Sunday, February 23, 2014

Sidney Crosby's Canadians Clean Up On Winter Olympic Ice To Complete Hockey Sweep

Don't think a black man can't love hockey.  If ice wasn't so cold, we might have already taken over that sport as well.  I spent quite a few nights playing some intense roller blade variety of the sport, so I relate to it very well.  My oldest daughter chose roller hockey over basketball, and I am a basketball coach.

With that being said, hockey is still a marginal sport to some degree.  It relies on the playoffs and the Olympics to promote the game, especially in America. Here in Denver, if the Colorado Avalanche are not really in contention, they become a bit less than background noise.  Right now, they are not only in contention, my Avalanche represented the best of the NHL in the Winter Olympics.

The Russian's may have won the most medals in the winter Olympics, but men's hockey wasn't one, as Avalanche goalie Semyon Varlamov and the Russian team fell outside of medal contention.  The Americans and Av's forward Paul Stastny, made a strong push for a medal but couldn't overcome a bitter semifinal loss to win the bronze medal match either.

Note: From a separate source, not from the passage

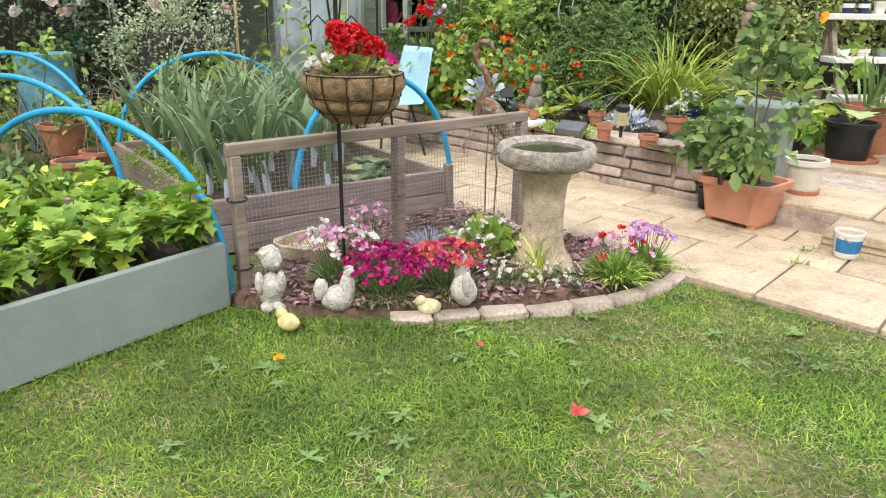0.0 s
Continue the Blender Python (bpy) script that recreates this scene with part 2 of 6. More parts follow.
def sheet_light(name, col):
    """Weathered translucent roofing plastic."""
    m = plain(name, col, 0.4, dark=0.72, light=1.12, size=3, bump=0.05)
    t = m.node_tree
    b, out = t.nodes["Principled BSDF"], t.nodes["Material Output"]
    tr = t.nodes.new("ShaderNodeBsdfTranslucent")
    tr.inputs["Color"].default_value = (*col, 1)
    mx = t.nodes.new("ShaderNodeMixShader")
    mx.inputs["Fac"].default_value = 0.7
    t.links.new(b.outputs["BSDF"], mx.inputs[1])
    t.links.new(tr.outputs["BSDF"], mx.inputs[2])
    t.links.new(mx.outputs["Shader"], out.inputs["Surface"])
    return m


def glass_mat(name):
    m, t, b, out = nodes_of(name)
    b.inputs["Base Color"].default_value = (0.9, 0.95, 0.95, 1)
    b.inputs["Roughness"].default_value = 0.05
    b.inputs["Transmission Weight"].default_value = 1.0
    b.inputs["IOR"].default_value = 1.45
    return m


# ---- shapes ----
def rot_z(deg):
    a = radians(deg)
    return np.array([[math.cos(a), -math.sin(a), 0], [math.sin(a), math.cos(a), 0], [0, 0, 1.0]])


def unit(a):
    a = np.asarray(a, float)
    return a / np.maximum(np.linalg.norm(a, axis=-1, keepdims=True), 1e-9)


def chamfer_faces():
    signs = [(sx, sy, sz) for sx in (-1, 1) for sy in (-1, 1) for sz in (-1, 1)]
    def k(s):
        return signs.index(tuple(s))
    faces = []
    for a in range(3):
        b, c = (a + 1) % 3, (a + 2) % 3
        for s in (-1, 1):
            loop = []
            for sb, sc in ((-1, -1), (1, -1), (1, 1), (-1, 1)):
                v = [0, 0, 0]
                v[a], v[b], v[c] = s, sb, sc
                loop.append(k(v) * 3 + a)
            faces.append(loop)
        for sb in (-1, 1):
            for sc in (-1, 1):
                v0, v1 = [0, 0, 0], [0, 0, 0]
                v0[a], v1[a] = -1, 1
                v0[b] = v1[b] = sb
                v0[c] = v1[c] = sc
                faces.append([k(v0) * 3 + b, k(v1) * 3 + b, k(v1) * 3 + c, k(v0) * 3 + c])
    for s in signs:
        faces.append([k(s) * 3, k(s) * 3 + 1, k(s) * 3 + 2])
    pts = chamfer_points(1, 1, 1, 0.2)
    done = []
    for loop in faces:
        p = pts[loop]
        n = np.cross(p[1] - p[0], p[2] - p[0])
        done.append(loop if n @ p.mean(0) > 0 else loop[::-1])
    return done


def chamfer_points(hx, hy, hz, c):
    out = []
    for sx in (-1, 1):
        for sy in (-1, 1):
            for sz in (-1, 1):
                out.append((hx * sx, (hy - c) * sy, (hz - c) * sz))
                out.append(((hx - c) * sx, hy * sy, (hz - c) * sz))
                out.append(((hx - c) * sx, (hy - c) * sy, hz * sz))
    return np.array(out, float)


CHAMFER = chamfer_faces()


def g_box(size, at=(0, 0, 0), turn=None, c=0.006):
    """A box with chamfered edges; at is its centre."""
    h = [v / 2 for v in size]
    p = chamfer_points(*h, min(c, min(h) * 0.6))
    if turn is not None:
        p = p @ np.asarray(turn).T
    return p + np.array(at), CHAMFER


def g_bar(a, b, w, d, c=0.004, up=(0, 0, 1)):
    """A rectangular bar from a to b."""
    a, b = np.array(a, float), np.array(b, float)
    x = unit(b - a)
    u = np.array(up, float)
    if abs(x @ u) > 0.98:
        u = np.array([0, 1.0, 0])
    y = unit(np.cross(u, x))
    z = np.cross(x, y)
    return g_box((np.linalg.norm(b - a), w, d), (a + b) / 2, np.stack([x, y, z], 1), c)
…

When the gold medal match arrived, my heart was rooting for Avalanche Gabriel Landiskog and the Swedish team, but my head knew that they had a juggernaut to overcome in the eventual gold medal team from Canada.  Matt Duchene may not be the best Avalanche player even though he is getting a lot of votes in the (non-black) barbershop as such.  After his team dominated the gold medal rush, he will certainly have best of the world bragging rights for the next four years.

The story line if any other Olympic Av had won the gold in hockey would have been so much less predictable than another Canadian victory.  To their credit, they certainly faced the kind of competition that challenged their hockey dominance.  The Canadian team played the game the right way and got better with each shift.  No, really.

By the end of this tournament, the Swedish team that Canada faced played well enough to win the gold themselves, but it was like all of those teams that lost to Jordan and the Chicago Bulls; Sweden was simply outmatched in speed, desire and chemistry.

After a crushing defeat to the women's Canadian hockey
team, the men had to win a "loser takes Justin Beiber" bet.
Most important to this gold medal run was the power of agreement at work for this team.  They simply agreed to trust in the immense level of talent and grind harder than any other team.  When you know that every player on your left or right is just as talented and driven as you are, there is a dynamic stronger than chemistry; there is a synergy that occurs.  Both the American and the Swedish goalie played amazing hockey.  Truly amazing, because the Canadian onslaught demanded it.  No, really.

In hindsight, I am not sure how the Canadians did not win both the semifinal and the final game by a larger margin than they did.  They simply continued to get better when every other team squeezed their potential to its maximum.

I am totally glad that at least one of my Av's players will get to show off a gold medal around the locker room, I just wish that Justin Beiber wasn't an additional reminder of our defeat.